Sunday, July 17, 2016
Chaotic Setting This Morning
Thunderstorm activity yesterday stayed off to our east to south to west - see 12-h plot of detected CGs above for 12-hours ending at 5:00 am this morning (from Atmo and Vaisala). Two sites in the far southern edge of the ALERT network recorded 0.04" of rainfall. The strong outflow forecast by yesterday's 06 UTC WRF-NAM did not materialize, and all-in-all it was another dismal day locally.
The situation this morning is chaotic as per the skies above when the sun rose behind Thimble Rock. Visible image below is from 6:45 am MST and shows the widespread cloudiness that is impacting much of southern Arizona. There appear to be at least a couple of residual MCVs nearby, but they are hard to locate precisely. There may be one just off to our west or southwest, while radar loops indicate another in Sonora south-southeast of Sierra Vista. Second below is an IR image from 6:00 am that shows an MCS over Sonora. This system is weakening; however, it may add more debris cloudiness to our local conditions later this morning - very messy situation.
The 06 UTC runs from the WRF both had problems. The NAM version forecast widespread early morning thunderstorms for eastern Pima County. The GFS version was not as bad, but appears to have also overdone the morning convection. So I have not looked at their forecasts in detail - we'll see what the 12 UTC versions forecast.

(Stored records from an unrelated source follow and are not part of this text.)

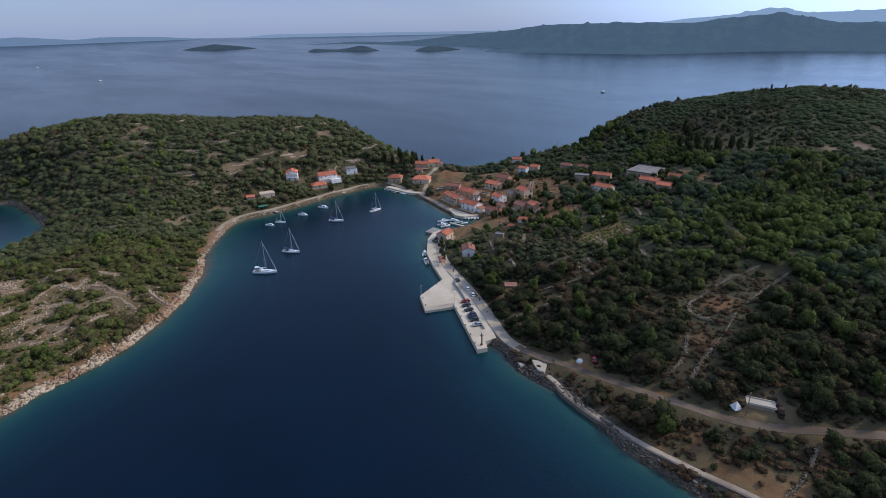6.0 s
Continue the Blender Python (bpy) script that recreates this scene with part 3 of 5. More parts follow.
red = np.maximum(red, village_red)
opening = np.clip((lattice(gx, gy, 8, 90) - 0.60) * 6, 0, 1) * np.clip((house_free - 3) / 10, 0.2, 1) * (gy > 350) * (gx < 330)
rocky = np.maximum(rocky, 0.55 * opening * lattice(gx, gy, 5, 7))
dry = np.maximum(dry, 0.8 * opening)
for cx, cy, r in ((440, 91, 9), (428, 104, 6), (464, 46, 6)):
    rocky = np.maximum(rocky, 0.7 * np.clip((r - np.hypot(gx - cx, gy - cy)) / 5, 0, 1))
wet = np.clip((np.where(gy > 4, 5.0, 1.2) + 1.5 * lattice(gx, gy, 5, 10) - shore) / 1.2, 0, 1) * np.clip((gx - 122) / 4, 0, 1) * (gy < 136)
keep = shore > -14
index = np.full(gx.shape, -1)
index[keep] = np.arange(keep.sum())
quad = np.stack([index[:-1, :-1], index[:-1, 1:], index[1:, 1:], index[1:, :-1]], -1).reshape(-1, 4)
quad = quad[(quad >= 0).all(1)]
land_mesh = soup("ground", np.stack([gx[keep], gy[keep], height[keep]], 1), np.concatenate([quad[:, [0, 1, 2]], quad[:, [0, 2, 3]]]), GROUND)
land_mesh.polygons.foreach_set("use_smooth", np.ones(len(land_mesh.polygons), bool))
cover = land_mesh.attributes.new("cover", "FLOAT_COLOR", "POINT")
cover.data.foreach_set("color", np.stack([rocky[keep], dry[keep], red[keep], wet[keep]], 1).astype(np.float32).ravel())
ground = tagged(new("ground", land_mesh), "stony island ground with brown soil and dry grass", "ground", kind="structure")

RIM = 4850.0


def sea_level(r):
    """The sheet of the sea, lifted far out so that it ends at the height of the true horizon."""
    return 96.0 * np.clip((r - 1600.0) / (RIM - 1600.0), 0, 1) ** 1.6


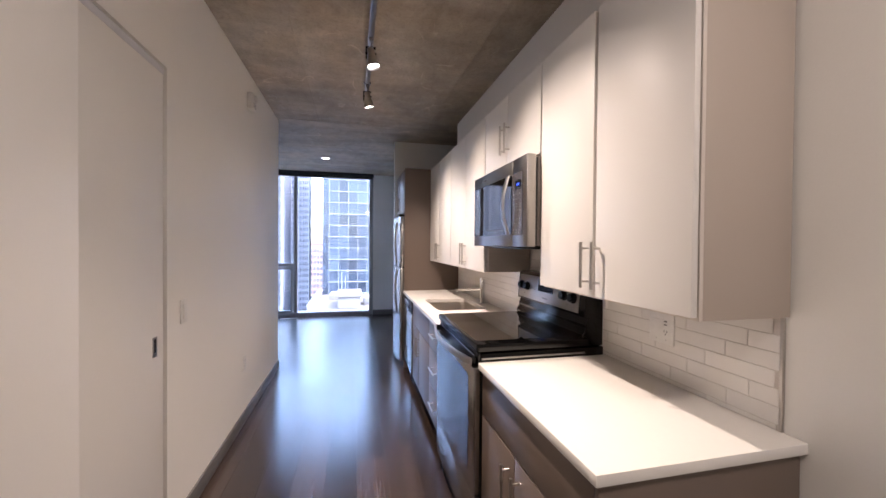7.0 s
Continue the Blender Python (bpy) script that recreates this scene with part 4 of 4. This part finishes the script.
# ---- floor planks, wall tiles ----
rng = random.Random(4)
PW, PL = 0.18, 1.22
floor_ob = bpy.data.objects["floor"]
plank_full = block(box(-PL / 2 + 0.0008, PL / 2 - 0.0008, -PW / 2 + 0.0008, PW / 2 - 0.0008, -0.006, 0.0), PLANK, "plank")
y = -0.62
while y < 4.6:
    x = -1.6 - rng.random() * PL if y < 1.2 else 4.7 + rng.random() * PL - PL / 2
    while x < 8.25:
        x0, x1 = max(x, -1.55), min(x + PL, 8.28)
        if x1 - x0 > 0.05 and not (y > 1.2 and x1 < 5.0):
            if x1 - x0 > PL - 0.01:
                me = plank_full
            else:
                me = block(box(-(x1 - x0) / 2 + 0.0008, (x1 - x0) / 2 - 0.0008, -PW / 2 + 0.0008, PW / 2 - 0.0008, -0.006, 0.0), PLANK, "plank")
            board = shared("plank", me, ((x0 + x1) / 2, y + PW / 2, 0.0), floor_ob)
            board.rotation_euler = (rng.uniform(-0.0006, 0.0006), rng.uniform(-0.0002, 0.0002), 0)
        x += PL
    y += PW

wall_ob = bpy.data.objects["wall_south"]
TW, TH, TJ = 0.2175, 0.0507, 0.002
structure("grout_bed", join(box(1.64, 4.99, BACK, BACK + 0.0078, TOPZ, 1.2), box(2.41, 3.17, BACK, BACK + 0.0078, 1.2, 1.37)), GROUT, "beige grout between the wall tiles", "grout")
tile_me = block(box(-TW / 2 + TJ / 2, TW / 2 - TJ / 2, 0.0, 0.009, TJ / 2, TH - TJ / 2, 0.001, 1), TILE, "tile")
for r in range(11):
    z0 = TOPZ + 0.016 + (r - 1) * TH
    if z0 > 1.36:
        break
    x = 2.447 - 4 * TW - ((r - 1) * 0.0707) % TW
    lo, hi = (1.64, 4.99) if z0 + TH < 1.235 else (2.41, 3.17)
    z1 = z0 + TH
    zc0, zc1 = max(z0, TOPZ), min(z1, 1.37)
    while x < hi:
        a, b = max(x, lo), min(x + TW, hi)
        if b - a > 0.02:
            if b - a > TW - 0.001 and zc1 - zc0 > TH - 0.001:
                me = tile_me
            else:
                me = block(box(-(b - a) / 2 + TJ / 2, (b - a) / 2 - TJ / 2, 0.0, 0.009, TJ / 2, zc1 - zc0 - TJ / 2, 0.001, 1), TILE, "tile")
            shared("tile", me, ((a + b) / 2, BACK + 0.001, zc0), wall_ob)
        x += TW
solid("tile_edge_trim", box(1.632, 1.64, BACK, BACK + 0.011, TOPZ, 1.196, 0.001), NICKEL, "thin metal edge trim ending the tiles", "trim", "structure")
bath_ob = bpy.data.objects["wall_bath"]
bt = block(box(-0.099, 0.099, -0.008, 0.0, 0.001, 0.099, 0.001, 1), TILE, "tile")
for r in range(27):
    for k in range(9):
        shared("tile", bt, (1.3 + k * 0.2 + (r % 2) * 0.1, 2.5, r * 0.1), bath_ob)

The morning sounding plot for TWC is shown below. The PW continues a bit over 1.25 inches with a deep, saturated layer in middle-levels. There is a mesoscale onion profile (probably from the MCV) from 600 down to 800 mb, with slightly cooled air below. Not much in the way of CAPE with this convectively-modified sounding. The wind profile is slightly better than yesterday, but in sum it is a pretty miserable sounding, and not one that leads me to anticipate much locally.
Currently the NWS forecast POPs (probability of measurable rainfall) for the airport are 20% today, 30% tomorrow, and 40% on Tuesday. Not sure what they are looking at for Tuesday. The 500 mb high shifts eastward but the models are not picking up any features moving around it that would help to increase moisture and/or storm activity - at least none that are obvious to me, but there may be something lurking in northeast Mexico that will be over our way by Tuesday. This time of year it is usually tough to figure out today and tomorrow - days 3 through 7 are often basically science fiction or fantasy.